J'ai l'air de dire ça comme si c'était une magistrale évidence, mais le travail sur ma propre vision du monde et de moi-même n'en est qu'à ses balbutiements. Les filles ordinaires comme moi, elles se sentent souvent inférieures, incomprises, incapables et toutes sortes d'autres qualificatifs commençant pas «in». Elles ne maîtrisent pas l'art de prendre soin d'elles. Elles hésitent. Elles cachent leur fragilité sous des excès de grands sourires et une amabilité un brin galvaudée. Mais la fille ordinaire en moi a avancé malgré tout, parfois à pas de tortue, parfois à pas de géant, pour que ses peurs, ses incertitudes et ses désirs soient tous assumés comme ils se devaient. Et mes éclats de rire de fille ordinaire devant les pitreries de la vie ne sont plus du tout forcés. En ce sens, je gagnais tout à coup le préfixe «extra» devant tout l'ordinaire de mon univers. Il y avait plus de superlatif dans mon petit être que je ne voulais bien l'admettre, en vérité.

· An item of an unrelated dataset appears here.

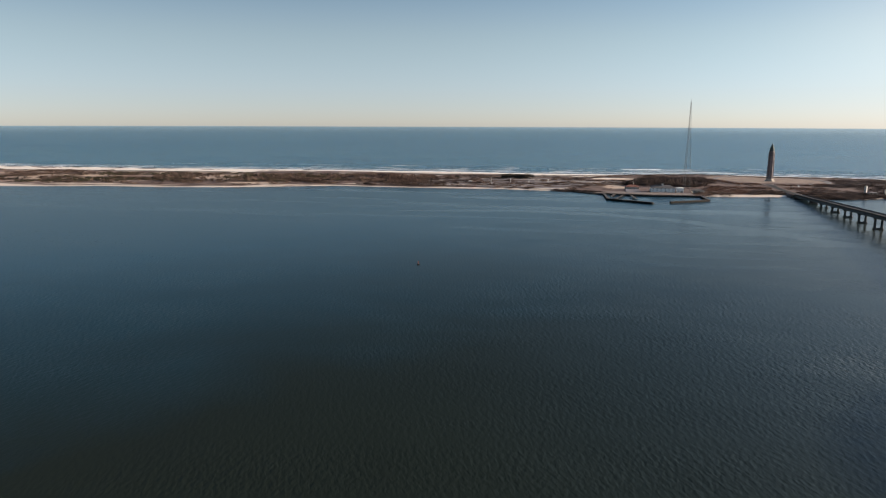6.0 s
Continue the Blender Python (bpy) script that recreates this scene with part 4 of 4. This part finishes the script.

Chaque vie a son lot de routine, de quotidien, de monotonie. Et chaque vie inspire aussi ce sentiment d’exultation. On surfe par moments sur une vague de folie, tout en dérogeant de ces habitudes qui semblent si logiques aux yeux de notre entourage. Alors, les gens que nous fréquentons se disent que l’on est retombé en enfance, que l’on s’est cogné la tête, que l’on est assailli par le démon du midi, qu'on est en pleine crise de la quarantaine, qu'on a peur de vieillir, qu'on est affublé d'un brin de bipolarité momentanée ou qu’on en a fumé du bon. Parce que le changement, c’est aux autres que ça cause le plus de crainte. On se freine volontairement pour éviter de devoir expliquer aux collègues trop curieux ou à notre famille friande de stabilité pourquoi on se fait soudain tatouer une rose des vents dans le bas du dos, pourquoi on divorce après tant d’années de ce mariage qui semblait si parfait (en théorie du moins), qu’on fait notre cougar, notre poulette de luxe en sortant avec «un p’tit jeune» de douze ans notre cadet et qu’on prend une année sabatique pour focaliser sur sa création littéraire à plein temps.


Bref, plus j'y pense, plus je crois que c'est Tchekov qui avait tout vrai en écrivant que «l'état normal d'un homme est d'être un original.». N'est ordinaire que celui qui ne croit pas en ses moyens. Et cette dualité sur laquelle on marche comme sur un fil de fer en véritable funambule, celle de vouloir être comme tout le monde et de ne vouloir être comme personne existe en tous et chacun.


Ensuite, il faut choisir son camp entre vivre ou exister. Ou ne rien choisir du tout et simplement se laisser porter par la brise.